Quoted from CDC blog at transmediale festival: Panels, Sessions, Film Screening – a preview of the program
Everything is visible, everyone is tracked. How will life, work and play change in world rules by algorithms? This year transmediale wrestles with the question under the motto “Capture all” from 28 January to 1 February. You can read about the contributions CDC researchers will be making here.
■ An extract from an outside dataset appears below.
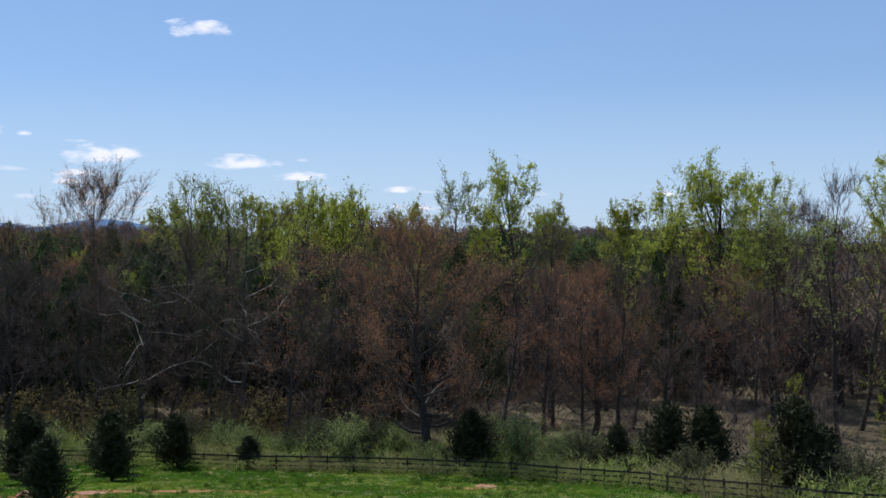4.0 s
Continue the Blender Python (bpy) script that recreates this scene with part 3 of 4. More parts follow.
# BARK_DARK puts the trunks' darkness against the light into their colour
POPLAR = kind_of(3, 100, "tulip_tree", "tall dark-trunked tree with fine fanned limbs and lime-green leaves", "tree", BARK_DARK, TWIG, LEAF_LIME, height=32,
                 radius=6.6, clear=0.36, shape="round", limbs=26, rise=32, twigs=4600, leaf_n=9000, leaf_size=0.24, leaf_top=0.3, trunk_r=0.42, up=0.3, crook=0.1, foot=0.9, loose=0.14, most_subs=7, lift=0.13, steep=28, reach=0.88, twig_l=0.75, twig_w=0.03)
TULIP = kind_of(1, 110, "tulip_tree", "large wide-crowned dark-trunked tree in fresh light green leaf", "tree", BARK_DARK, TWIG, LEAF_LIME, height=32,
                radius=9.5, clear=0.26, shape="round", limbs=30, rise=28, twigs=8000, leaf_n=17000, leaf_size=0.26, leaf_top=0.15, trunk_r=0.55, up=0.3, crook=0.12, loose=0.15, most_subs=8, lift=0.12, steep=36, reach=0.88, twig_l=0.6, twig_w=0.03)
PALE = kind_of(3, 120, "ash_tree", "tall slender tree with a thin veil of pale green leaves", "tree", BARK_DARK, TWIG, LEAF_PALE, height=31,
               radius=5.6, clear=0.42, shape="round", limbs=24, rise=36, twigs=4600, leaf_n=4200, leaf_size=0.2, leaf_top=0.4, up=0.3, crook=0.1, foot=0.9, loose=0.12, most_subs=7, lift=0.12, steep=24, reach=0.88, twig_l=0.8, twig_w=0.03)
RED = kind_of(2, 140, "red_maple", "spreading dark-trunked maple in red-brown spring bud at the wood's edge", "tree", BARK_DARK, TWIG, LEAF_RED, height=24,
              radius=10.5, clear=0.16, shape="round", limbs=32, rise=16, twigs=9000, leaf_n=22000, leaf_size=0.18, buds=True, lift=0.07, up=0.45, loose=0.18, trunk_r=0.55, twig_w=0.028, most_subs=5)
ORANGE = kind_of(1, 150, "orange_maple", "low maple glowing with orange spring buds", "tree", BARK_DARK, TWIG, LEAF_ORANGE, height=12,
                 radius=6.0, clear=0.12, shape="round", limbs=30, rise=22, twigs=3500, leaf_n=13000, leaf_size=0.2, buds=True, loose=0.12, up=0.45)
BROWN = kind_of(2, 160, "brown_oak", "wide-limbed tree with rusty brown buds and long bare lower boughs", "tree", BARK_DARK, TWIG, LEAF_MAUVE, limb_bark=BARK_ASH, height=31,
                radius=10.5, clear=0.3, shape="spread", limbs=24, rise=12, twigs=8500, leaf_n=14000, leaf_size=0.2, buds=True, leaf_top=0.4, up=0.4, steep=48, crook=0.16, loose=0.1, twig_w=0.03)
BARE = kind_of(4, 180, "bare_tree", "leafless grey-brown tree with fine upright twigs", "tree", BARK_DARK, TWIG, LEAF_MAUVE, height=28,
               radius=7.0, clear=0.25, shape="round", limbs=28, rise=34, twigs=5500, leaf_n=900, leaf_size=0.13, trunk_r=0.42, twig_w=0.03, up=0.5, most_subs=6, steep=28, lift=0.1)
SYCAMORE = kind_of(1, 200, "white_limbed_tree", "leafless tree with long whitish crooked limbs", "tree", BARK, TWIG, LEAF_MAUVE, limb_bark=BARK_SUNLIT, height=27,
                   radius=11, clear=0.26, shape="round", limbs=13, rise=-2, twigs=2600, leaf_n=300, leaf_size=0.16, lift=0.05, trunk_r=0.36, crook=0.22, steep=30, twig_w=0.028)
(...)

How much space remains in a programmed world for things that cannot be written in a code? Do we have to learn to play with algorithms? Prof. Dr. Mathias Fuchs, Head of the Gamification Lab in the Incubator research project Art and Civic Media, discusses these and other questions with researchers Ned Rossiter and Kristian Lukic on 29 January at 3:30 p.m. In the panel discussion “Calculated Play? Games as a metaphor, medium and method”, game players go up against the algorithm while panelists speculate about how it will end. Critical thoughts about gamification and the quantified-self movement are expressed by a panel that includes Gamification Lab employee Paolo Ruffino. The panel discussion “All Play and no Work: The Quantified Us“ at 3 p.m. on 30 January will also take up the wins and losses in an increasingly gamified world.
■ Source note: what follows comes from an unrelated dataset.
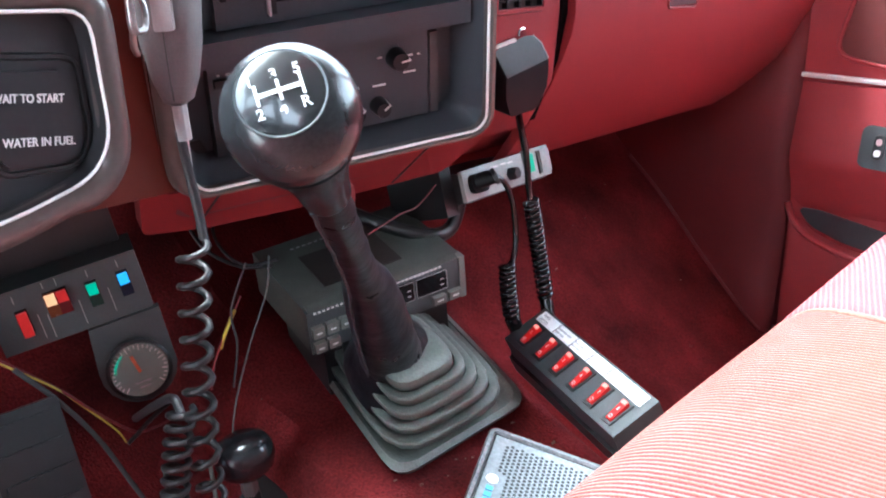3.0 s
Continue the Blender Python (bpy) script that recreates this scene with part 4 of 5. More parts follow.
# ---- transfer lever
low = thing("transfer_lever", (-0.022, 0.068, 0.36), (0, 0, 0), "short transfer lever with an oval black knob and bare metal collar", "lever")
part("knob", lathe([(0.0, -0.0165), (0.009, -0.0155), (0.0160, -0.0095), (0.0188, -0.0010), (0.0182, 0.0065), (0.0150, 0.0125), (0.0085, 0.0162), (0.0, 0.0172)], 24, m=Matrix.Translation((-0.029, -0.022, 0.0545)) @ pose(0, 0, 0, -6, -8, 0) @ Matrix.Diagonal((1.15, 1.05, 1.0, 1))), LEATHER, low, smooth=80)
part("collar", sweep([(-0.024, -0.017, 0.040), (-0.016, -0.008, 0.016)], 0.0062, 6), SILVER, low, "bare metal collar")
part("stalk", sweep([(-0.014, -0.004, 0.024), (-0.004, 0.002, -0.004), (0.0, 0.006, -0.08)], 0.006, 8), BLACK, low)
plate_line = [(-0.0583, 0.0383), (-0.0248, 0.0430), (-0.0043, 0.0596), (0.0074, 0.0913), (0.0043, 0.1087), (-0.0448, 0.0730)]
bm = prism(smooth_outline([(x + 0.022, z - 0.068) for x, z in plate_line], 0.003, 2), -0.003, 0.006)
bmesh.ops.transform(bm, matrix=Matrix(((1, 0, 0, 0), (0, 0, 1, 0), (0, -1, 0, -0.006), (0, 0, 0, 1))), verts=bm.verts)
part("base", bm, GREY_DARK, low, "angular dark grey base plate", bevel=0.001)
part("foot", box(-0.016, 0.006, -0.008, 0.012, -0.11, -0.008), BLACK, low, "black foot under the plate", bevel=0.003)

# ---- tape deck / radio unit on the tunnel
unit = thing("tape_unit", (0.1030, 0.0825, 0.4908), (9.4, -10.1, -19.6), "grey-brown metal tape unit with dark displays and push buttons", "radio unit")
W2, D2, H2 = 0.0665, 0.034, 0.0185
part("case", box(-W2, W2, -D2, D2 + 0.03, -H2, H2), CASE, unit, bevel=0.0015)
part("lid_panel", box(-0.040, 0.026, -0.016, 0.034, H2, H2 + 0.0008), mat("dark_lid", (0.045, 0.034, 0.030), 0.55, bump=0.05), unit, "darker lid panel", bevel=0.0004)
face = part("front", box(-W2, W2, -D2 - 0.006, -D2 - 0.0002, -H2, H2 - 0.001), GREY_DARK, unit, "dark front panel", bevel=0.001)
for x0, x1 in ((-0.010, 0.0215), (0.0235, 0.0505)):
    part("display", box(x0, x1, -D2 - 0.0075, -D2 - 0.005, -0.004, 0.0125), BLACK_GLOSS, face, bevel=0.0005)
for x0, x1 in ((-0.010, 0.0215), (0.0235, 0.0505)):
    part("display_frame", sweep([(p[0], -D2 - 0.0076, p[1]) for p in rounded(x0, x1, -0.004, 0.0125, 0.001, 2)], 0.0003, 5, True, up=(0, 1, 0)), GREY_LIGHT, face)
    part("display_mark", bars([(x1 - 0.006, x1 - 0.003, 0.005), (x1 - 0.006, x1 - 0.003, 0.000)], -D2 - 0.0075, h=0.001), GREY_LIGHT, face)["kind"] = "stuff"
part("end_plate", box(W2 - 0.004, W2 + 0.0008, -D2 - 0.007, -D2 + 0.002, -H2, H2), GREY_BROWN, unit, "worn pale end plate", bevel=0.0006)
part("sloping_edge", loft([[(x, -D2 - 0.006, H2 - 0.001), (x, -D2 - 0.001, H2 + 0.0005), (x, -D2 + 0.004, H2 + 0.0005), (x, -D2 + 0.004, H2 - 0.003)] for x in (-W2 + 0.002, W2 - 0.004)]), CASE, unit, bevel=0.0003)
for i in range(3):
    x = -0.0600 + 0.0112 * i
    for z0, z1 in ((-0.0035, 0.0055), (-0.0165, -0.0085)):
        if i == 2 and z0 < -0.01:
            continue
        b_ = part("button", box(x - 0.0046, x + 0.0046, -D2 - 0.0105, -D2 - 0.005, z0, z1), GREY_BROWN, face, bevel=0.0008)
        tagged(part("button_print", bars([(x - 0.0022, x + 0.0022, (z0 + z1) / 2 - 0.0012)], -D2 - 0.0104, h=0.0014), WHITE, b_), kind="stuff")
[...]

At 11 a.m. on 29 January, the researcher Oliver Lerone Schultz (CDC/Common Media Lab) presents the project “Glossary of Subsumption – Collective Edition”. A preliminary presentation entitled “Enclosed Athens Disclosed” will feature results of project work involving a “critical city tour” of Athens in November. The “Athens Enclosures” team will report on the multi-enclosed life of the fictitious laboratory avatar Andrea. Then work continues at 11 a.m. on 1 February in a workshop on the long-term project “Glossary of Subsumption” with the goals of documenting the new era of “integrative power” and “value extraction” in the post-medial age and creating collective ways of theorizing.
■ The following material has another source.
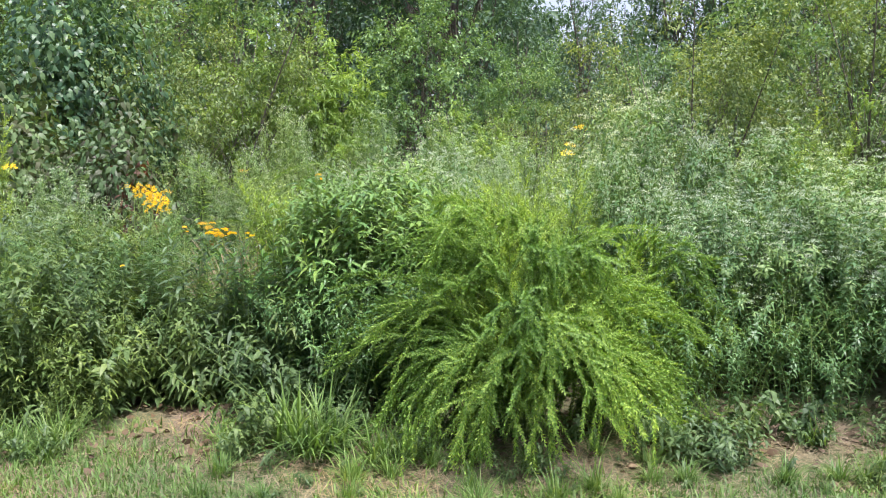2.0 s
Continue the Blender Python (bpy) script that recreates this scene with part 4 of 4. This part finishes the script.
    place(sw, patch(rng, 40, -1.0, 5.5, 8.3, 10.0, 1.0, 1.3, 0.2), rng, 0.85, 1.15, g)
    drop(sw)
    lw = [low_weed(180 + k) for k in range(4)]
    g = "low weeds"
    place(lw, patch(rng, 60, -5.0, 0.3, 5.45, 6.5, 0.6, 1.5, 0.14), rng, 0.6, 1.1, g)
    place(lw, patch(rng, 8, 1.2, 2.2, 5.75, 6.3, 0.6, 0.8, 0.2), rng, 0.7, 1.1, g)
    nw = [low_weed(185 + k, 0.5, True) for k in range(3)]
    place(nw, patch(rng, 70, -1.1, 0.5, 6.3, 7.3, 1.3, 1.6, 0.12), rng, 0.85, 1.15, g)
    place(nw, patch(rng, 18, -0.85, -0.2, 6.85, 7.75, 1.4, 1.7, 0.12), rng, 0.9, 1.15, g)
    place(nw, [(3.35, 5.05, 0.6), (3.45, 5.15, 0.55), (3.9, 5.6, 0.7), (4.0, 5.75, 0.8), (3.8, 5.8, 0.7)], rng, 0.95, 1.1, g)
    place(nw, patch(rng, 26, -0.95, 0.6, 5.55, 6.05, 0.55, 0.8, 0.13) + patch(rng, 10, 2.35, 2.85, 5.4, 5.75, 0.8, 0.9, 0.13), rng, 0.8, 1.15, g)
    place(nw, patch(rng, 26, -3.8, 4.6, 4.7, 5.7, 0.3, 0.6, 0.2), rng, 0.8, 1.15, g)
    drop(nw)
    place(lw, [(0.0, 5.75, 0.9), (0.2, 5.85, 0.9), (-0.25, 5.8, 0.85), (2.55, 5.5, 0.85), (2.75, 5.55, 0.8), (3.3, 5.75, 0.7), (3.7, 5.8, 0.7), (4.2, 5.8, 0.7), (2.6, 6.0, 1.0), (3.0, 5.95, 1.0), (3.4, 6.0, 1.0)], rng, 0.9, 1.1, g)
    drop(lw)
    tf = [tuft(200 + k) for k in range(3)]
    place(tf, [(0.42, 5.6, 1.1), (0.8, 5.45, 0.9), (0.95, 5.5, 0.8), (0.3, 5.7, 1.05), (0.55, 5.65, 1.1), (1.9, 5.1, 0.5), (2.4, 5.2, 0.55), (3.2, 5.2, 0.5), (-1.0, 5.5, 0.6), (-1.5, 5.4, 0.6), (1.3, 5.1, 0.4)]
          + patch(rng, 34, -4.6, 0.1, 5.15, 5.9, 0.45, 0.7, 0.14) + patch(rng, 90, -4.5, 4.8, 3.9, 5.75, 0.28, 0.6, 0.18), rng, 0.8, 1.2, "grass tufts")
    drop(tf)
    tiny = [low_weed(190 + k, 0.5) for k in range(2)]
    place(tiny, patch(rng, 90, -4.4, 4.6, 3.7, 5.5, 0.18, 0.32, 0.12), rng, 0.7, 1.3, "small weeds in the lawn")
    drop(tiny)
    tg = [tuft(210 + k, 0.8, 90) for k in range(2)]
    place(tg, patch(rng, 16, -0.9, 0.4, 7.7, 9.0, 0.9, 1.2, 0.13), rng, 0.85, 1.2, "tall grass tufts")
    drop(tg)
    dr = [tuft(220 + k, 0.85, 90, True) for k in range(2)]
    place(dr, patch(rng, 44, -0.85, 0.2, 7.95, 8.75, 1.5, 1.7, 0.1), rng, 0.85, 1.15, "dry grass tufts")
    drop(dr)
    bc = bush_clover(240, 192, 0.95, 1.2, 32)
    bc.matrix_world = pose(1.68, 6.0, 0)
    bs = bush_clover(241, 28, 0.85, 0.75, 8)
    place([bs], [(-2.5, 6.15, 0.92), (-3.1, 6.4, 1.0), (-1.55, 7.75, 0.85), (-3.7, 6.2, 0.9), (-1.8, 6.2, 0.7), (-4.3, 6.3, 0.95), (-2.0, 7.4, 1.0), (2.3, 6.6, 1.2), (1.4, 6.85, 1.3), (1.9, 6.95, 1.4)], rng, 0.95, 1.05, "small arching bushes")
    drop([bs])


def litter():
    """Fallen leaves and bits of dead stalk on the thicket's floor."""
    rng = np.random.RandomState(9)
    n = 9000
    pos = np.stack([rng.uniform(-6, 6.5, n), rng.uniform(5.3, 11.5, n), rng.uniform(0.02, 0.05, n)], 1)
    th = rng.rand(n) * 6.283
    g = Geo()
    leaves(g, OVATE, pos, np.stack([np.cos(th), np.sin(th), rng.normal(0, 0.25, n)], 1), rng.uniform(0.03, 0.08, n), 0.1, up=unit(rng.normal(0, 0.4, (n, 3)) + UP))
    tagged(new("leaf_litter", g.mesh("leaf_litter", M["brownstem"])), "brown fallen leaves on the soil under the weeds", "leaf litter", kind="stuff")


litter()
thicket()
near_plants()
The Creative Commons documentary “Preempting Dissent”, based on the book of the same name by Greg Elmer and Andy Opel, will be shown at 8 p.m. on Friday. The film questions the spread of the so-called “Miami model” for monitoring public protests. The follow-up discussion will be directed by Oliver Lerone-Schultz. With his colleague Dr. Clemens Apprich, Oliver Lerone Schultz is also working on the ongoing transmedial project “The Post-Digital Review”, which brings together experts in digital art and culture, politics and research and curators. The session “The Post-Digital Review: Cultural Commons” at 4:30 p.m. on 1 February will take up the question of what contributions art and culture can make to new standards in the post-digital civil society. Dr. Nishant Shah, member of the Institute of Culture and Aesthetics of Digital Media (ICAM), will launch the discussion with his presentation.